Work to complete: Reproduce the entries shown below only from the line with "5. More parts follow." down to the line with "red side marker", keeping both end lines and copying each one exactly.

===== Dataset =====

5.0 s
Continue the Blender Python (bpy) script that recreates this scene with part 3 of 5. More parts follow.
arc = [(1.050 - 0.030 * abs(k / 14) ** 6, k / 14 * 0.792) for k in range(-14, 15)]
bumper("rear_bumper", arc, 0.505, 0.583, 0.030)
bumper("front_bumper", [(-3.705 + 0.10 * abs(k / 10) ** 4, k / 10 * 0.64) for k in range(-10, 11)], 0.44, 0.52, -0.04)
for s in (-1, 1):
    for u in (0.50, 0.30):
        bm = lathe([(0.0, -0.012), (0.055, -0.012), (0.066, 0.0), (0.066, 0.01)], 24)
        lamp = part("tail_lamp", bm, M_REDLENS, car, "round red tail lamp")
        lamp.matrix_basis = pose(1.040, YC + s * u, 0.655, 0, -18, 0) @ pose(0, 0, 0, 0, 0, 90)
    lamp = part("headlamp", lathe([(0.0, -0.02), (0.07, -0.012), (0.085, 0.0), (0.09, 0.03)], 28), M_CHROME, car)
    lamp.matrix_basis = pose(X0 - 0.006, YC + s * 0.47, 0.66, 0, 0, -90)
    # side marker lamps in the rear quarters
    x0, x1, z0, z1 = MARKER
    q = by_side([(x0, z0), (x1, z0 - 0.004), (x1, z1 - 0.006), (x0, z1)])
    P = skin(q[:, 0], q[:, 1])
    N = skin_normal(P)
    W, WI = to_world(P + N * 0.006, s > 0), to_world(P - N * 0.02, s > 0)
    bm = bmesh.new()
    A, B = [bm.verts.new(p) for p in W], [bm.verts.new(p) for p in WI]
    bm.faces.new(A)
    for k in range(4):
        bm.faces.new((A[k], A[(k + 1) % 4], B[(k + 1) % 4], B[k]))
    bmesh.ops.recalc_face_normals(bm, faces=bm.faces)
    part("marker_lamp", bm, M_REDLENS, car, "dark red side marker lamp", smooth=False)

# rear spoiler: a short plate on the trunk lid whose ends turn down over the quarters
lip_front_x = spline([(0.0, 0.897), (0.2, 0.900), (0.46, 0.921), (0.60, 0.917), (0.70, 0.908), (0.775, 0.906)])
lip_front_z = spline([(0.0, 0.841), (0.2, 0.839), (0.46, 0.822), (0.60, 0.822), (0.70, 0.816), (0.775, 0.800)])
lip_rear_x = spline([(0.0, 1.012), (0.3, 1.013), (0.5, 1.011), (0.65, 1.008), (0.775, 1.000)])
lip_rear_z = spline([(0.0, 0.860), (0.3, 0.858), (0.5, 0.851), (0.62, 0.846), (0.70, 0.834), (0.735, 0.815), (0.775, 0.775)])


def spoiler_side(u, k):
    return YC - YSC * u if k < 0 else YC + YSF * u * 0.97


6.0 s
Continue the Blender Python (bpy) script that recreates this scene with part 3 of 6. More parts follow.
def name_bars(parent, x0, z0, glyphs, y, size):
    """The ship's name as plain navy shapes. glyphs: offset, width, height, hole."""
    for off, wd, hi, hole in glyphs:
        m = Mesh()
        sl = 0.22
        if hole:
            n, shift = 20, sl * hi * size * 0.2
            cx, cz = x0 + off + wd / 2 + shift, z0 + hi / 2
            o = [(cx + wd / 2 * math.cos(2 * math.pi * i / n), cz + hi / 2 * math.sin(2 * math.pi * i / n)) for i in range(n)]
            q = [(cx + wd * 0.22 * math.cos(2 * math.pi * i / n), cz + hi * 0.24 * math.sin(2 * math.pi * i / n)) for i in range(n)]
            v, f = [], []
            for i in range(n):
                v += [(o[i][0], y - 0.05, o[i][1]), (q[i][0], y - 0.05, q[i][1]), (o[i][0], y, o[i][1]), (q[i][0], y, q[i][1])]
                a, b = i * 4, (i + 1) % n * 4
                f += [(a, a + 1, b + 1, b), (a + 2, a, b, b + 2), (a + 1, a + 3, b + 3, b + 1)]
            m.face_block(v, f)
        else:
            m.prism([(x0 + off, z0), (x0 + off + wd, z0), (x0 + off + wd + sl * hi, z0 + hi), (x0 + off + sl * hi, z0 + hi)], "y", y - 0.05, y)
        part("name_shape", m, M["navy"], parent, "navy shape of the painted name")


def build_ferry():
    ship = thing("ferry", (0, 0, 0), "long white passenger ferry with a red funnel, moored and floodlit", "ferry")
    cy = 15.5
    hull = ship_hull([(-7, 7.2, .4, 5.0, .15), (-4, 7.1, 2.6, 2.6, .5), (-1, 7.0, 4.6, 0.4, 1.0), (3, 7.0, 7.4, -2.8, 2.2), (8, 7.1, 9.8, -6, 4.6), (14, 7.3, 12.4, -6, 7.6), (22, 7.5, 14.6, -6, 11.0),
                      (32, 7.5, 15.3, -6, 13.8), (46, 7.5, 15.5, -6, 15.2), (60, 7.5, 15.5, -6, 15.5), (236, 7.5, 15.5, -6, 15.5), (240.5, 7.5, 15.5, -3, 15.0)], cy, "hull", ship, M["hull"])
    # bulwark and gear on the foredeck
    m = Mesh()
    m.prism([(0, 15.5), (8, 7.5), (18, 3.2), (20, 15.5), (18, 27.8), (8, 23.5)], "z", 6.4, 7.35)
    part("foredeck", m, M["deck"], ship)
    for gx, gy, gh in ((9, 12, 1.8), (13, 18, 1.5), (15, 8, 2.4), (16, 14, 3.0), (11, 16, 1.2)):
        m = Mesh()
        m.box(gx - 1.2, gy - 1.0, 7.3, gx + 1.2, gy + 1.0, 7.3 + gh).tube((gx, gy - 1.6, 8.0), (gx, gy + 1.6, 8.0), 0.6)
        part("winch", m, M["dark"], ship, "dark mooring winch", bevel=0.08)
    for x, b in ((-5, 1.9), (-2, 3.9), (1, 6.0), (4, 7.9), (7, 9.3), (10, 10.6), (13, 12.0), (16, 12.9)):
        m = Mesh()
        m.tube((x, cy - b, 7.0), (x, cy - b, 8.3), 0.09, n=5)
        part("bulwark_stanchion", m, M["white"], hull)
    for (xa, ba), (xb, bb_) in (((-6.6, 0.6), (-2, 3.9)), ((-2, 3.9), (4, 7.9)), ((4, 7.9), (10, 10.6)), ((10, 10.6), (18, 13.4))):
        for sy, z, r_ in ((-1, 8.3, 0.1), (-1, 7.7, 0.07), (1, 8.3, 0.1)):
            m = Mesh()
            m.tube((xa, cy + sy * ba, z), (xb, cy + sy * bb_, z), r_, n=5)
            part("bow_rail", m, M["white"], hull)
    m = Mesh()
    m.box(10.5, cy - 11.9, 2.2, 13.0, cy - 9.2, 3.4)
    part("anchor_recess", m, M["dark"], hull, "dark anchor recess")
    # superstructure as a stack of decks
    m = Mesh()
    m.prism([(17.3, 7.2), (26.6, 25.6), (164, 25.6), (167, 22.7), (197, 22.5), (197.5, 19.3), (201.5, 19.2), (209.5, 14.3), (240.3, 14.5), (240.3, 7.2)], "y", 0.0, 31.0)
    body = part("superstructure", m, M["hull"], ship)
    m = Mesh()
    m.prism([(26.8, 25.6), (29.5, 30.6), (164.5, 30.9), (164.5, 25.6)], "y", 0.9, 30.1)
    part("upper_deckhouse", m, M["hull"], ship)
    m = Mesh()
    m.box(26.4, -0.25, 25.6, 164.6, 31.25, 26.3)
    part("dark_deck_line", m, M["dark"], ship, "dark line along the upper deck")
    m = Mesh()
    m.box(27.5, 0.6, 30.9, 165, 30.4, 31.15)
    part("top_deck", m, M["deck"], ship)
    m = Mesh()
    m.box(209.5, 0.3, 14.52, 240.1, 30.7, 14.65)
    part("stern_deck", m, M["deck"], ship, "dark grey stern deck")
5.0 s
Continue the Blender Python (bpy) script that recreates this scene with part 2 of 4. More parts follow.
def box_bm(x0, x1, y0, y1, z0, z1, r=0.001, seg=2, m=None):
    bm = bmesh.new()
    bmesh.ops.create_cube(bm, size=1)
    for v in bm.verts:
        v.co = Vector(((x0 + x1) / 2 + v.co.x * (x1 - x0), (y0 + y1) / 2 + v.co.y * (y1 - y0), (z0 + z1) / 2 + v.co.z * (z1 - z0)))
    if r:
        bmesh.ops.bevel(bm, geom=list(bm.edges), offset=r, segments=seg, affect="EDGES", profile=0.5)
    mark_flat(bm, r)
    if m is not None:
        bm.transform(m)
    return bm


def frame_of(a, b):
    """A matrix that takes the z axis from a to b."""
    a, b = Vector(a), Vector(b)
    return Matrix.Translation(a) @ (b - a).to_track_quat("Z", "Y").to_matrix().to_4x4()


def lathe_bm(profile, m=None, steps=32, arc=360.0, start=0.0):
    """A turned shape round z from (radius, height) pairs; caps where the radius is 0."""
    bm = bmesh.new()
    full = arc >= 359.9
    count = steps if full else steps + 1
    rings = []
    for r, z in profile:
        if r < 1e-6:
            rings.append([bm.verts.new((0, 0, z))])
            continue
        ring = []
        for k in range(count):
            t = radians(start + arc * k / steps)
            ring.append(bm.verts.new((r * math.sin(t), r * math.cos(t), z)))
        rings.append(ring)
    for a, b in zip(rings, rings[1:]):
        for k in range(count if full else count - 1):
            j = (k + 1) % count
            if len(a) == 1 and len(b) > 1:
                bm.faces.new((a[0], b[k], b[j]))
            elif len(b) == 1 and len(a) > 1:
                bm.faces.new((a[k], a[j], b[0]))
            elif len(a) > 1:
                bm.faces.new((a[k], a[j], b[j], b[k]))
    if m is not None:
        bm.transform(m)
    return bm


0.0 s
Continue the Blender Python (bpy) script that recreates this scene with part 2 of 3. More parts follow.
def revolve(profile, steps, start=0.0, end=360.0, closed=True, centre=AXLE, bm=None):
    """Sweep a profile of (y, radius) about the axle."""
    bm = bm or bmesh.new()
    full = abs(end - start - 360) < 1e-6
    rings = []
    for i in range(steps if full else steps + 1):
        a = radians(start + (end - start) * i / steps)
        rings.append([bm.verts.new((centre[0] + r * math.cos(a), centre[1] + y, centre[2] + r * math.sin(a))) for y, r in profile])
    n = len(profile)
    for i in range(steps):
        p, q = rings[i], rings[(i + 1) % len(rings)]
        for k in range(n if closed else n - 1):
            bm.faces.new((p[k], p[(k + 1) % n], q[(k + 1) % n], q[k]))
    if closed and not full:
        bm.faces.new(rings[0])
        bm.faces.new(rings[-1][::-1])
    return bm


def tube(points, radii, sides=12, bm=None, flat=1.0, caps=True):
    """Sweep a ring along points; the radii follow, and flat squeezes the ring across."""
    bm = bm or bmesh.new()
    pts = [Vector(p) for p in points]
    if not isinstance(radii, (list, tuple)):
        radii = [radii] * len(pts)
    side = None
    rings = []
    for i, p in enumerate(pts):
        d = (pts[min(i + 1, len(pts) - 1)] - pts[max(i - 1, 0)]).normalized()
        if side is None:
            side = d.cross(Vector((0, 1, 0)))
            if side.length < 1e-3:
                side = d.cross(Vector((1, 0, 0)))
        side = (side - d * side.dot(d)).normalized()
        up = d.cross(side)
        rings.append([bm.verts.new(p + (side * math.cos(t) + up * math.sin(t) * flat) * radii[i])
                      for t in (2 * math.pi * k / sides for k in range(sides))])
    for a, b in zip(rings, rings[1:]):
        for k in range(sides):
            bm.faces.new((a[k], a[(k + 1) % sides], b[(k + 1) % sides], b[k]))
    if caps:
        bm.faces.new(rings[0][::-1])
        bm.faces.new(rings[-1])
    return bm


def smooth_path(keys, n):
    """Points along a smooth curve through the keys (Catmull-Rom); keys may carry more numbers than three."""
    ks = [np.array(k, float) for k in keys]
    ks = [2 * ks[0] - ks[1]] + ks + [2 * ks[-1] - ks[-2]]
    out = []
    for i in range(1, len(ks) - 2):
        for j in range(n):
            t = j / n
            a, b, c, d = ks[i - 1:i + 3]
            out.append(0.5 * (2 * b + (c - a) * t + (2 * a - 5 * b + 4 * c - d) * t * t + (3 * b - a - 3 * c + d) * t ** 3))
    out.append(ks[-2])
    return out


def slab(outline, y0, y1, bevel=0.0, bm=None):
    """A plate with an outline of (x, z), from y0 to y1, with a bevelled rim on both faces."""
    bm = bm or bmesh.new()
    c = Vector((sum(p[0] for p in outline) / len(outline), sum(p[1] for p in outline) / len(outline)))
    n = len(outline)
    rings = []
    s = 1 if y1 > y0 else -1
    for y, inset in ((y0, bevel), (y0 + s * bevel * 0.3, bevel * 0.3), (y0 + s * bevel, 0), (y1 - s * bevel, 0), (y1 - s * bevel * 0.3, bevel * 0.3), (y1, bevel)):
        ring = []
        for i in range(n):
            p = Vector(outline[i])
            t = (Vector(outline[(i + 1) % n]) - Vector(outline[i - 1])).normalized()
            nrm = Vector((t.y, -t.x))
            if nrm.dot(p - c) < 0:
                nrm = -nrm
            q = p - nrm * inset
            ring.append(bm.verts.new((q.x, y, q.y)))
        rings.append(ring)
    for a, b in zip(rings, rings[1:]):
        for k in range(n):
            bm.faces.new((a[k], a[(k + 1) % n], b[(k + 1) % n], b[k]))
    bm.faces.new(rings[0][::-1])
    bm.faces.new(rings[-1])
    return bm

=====

Output of the exercise:
Continue the Blender Python (bpy) script that recreates this scene with part 3 of 5. More parts follow.
arc = [(1.050 - 0.030 * abs(k / 14) ** 6, k / 14 * 0.792) for k in range(-14, 15)]
bumper("rear_bumper", arc, 0.505, 0.583, 0.030)
bumper("front_bumper", [(-3.705 + 0.10 * abs(k / 10) ** 4, k / 10 * 0.64) for k in range(-10, 11)], 0.44, 0.52, -0.04)
for s in (-1, 1):
    for u in (0.50, 0.30):
        bm = lathe([(0.0, -0.012), (0.055, -0.012), (0.066, 0.0), (0.066, 0.01)], 24)
        lamp = part("tail_lamp", bm, M_REDLENS, car, "round red tail lamp")
        lamp.matrix_basis = pose(1.040, YC + s * u, 0.655, 0, -18, 0) @ pose(0, 0, 0, 0, 0, 90)
    lamp = part("headlamp", lathe([(0.0, -0.02), (0.07, -0.012), (0.085, 0.0), (0.09, 0.03)], 28), M_CHROME, car)
    lamp.matrix_basis = pose(X0 - 0.006, YC + s * 0.47, 0.66, 0, 0, -90)
    # side marker lamps in the rear quarters
    x0, x1, z0, z1 = MARKER
    q = by_side([(x0, z0), (x1, z0 - 0.004), (x1, z1 - 0.006), (x0, z1)])
    P = skin(q[:, 0], q[:, 1])
    N = skin_normal(P)
    W, WI = to_world(P + N * 0.006, s > 0), to_world(P - N * 0.02, s > 0)
    bm = bmesh.new()
    A, B = [bm.verts.new(p) for p in W], [bm.verts.new(p) for p in WI]
    bm.faces.new(A)
    for k in range(4):
        bm.faces.new((A[k], A[(k + 1) % 4], B[(k + 1) % 4], B[k]))
    bmesh.ops.recalc_face_normals(bm, faces=bm.faces)
    part("marker_lamp", bm, M_REDLENS, car, "dark red side marker lamp", smooth=False)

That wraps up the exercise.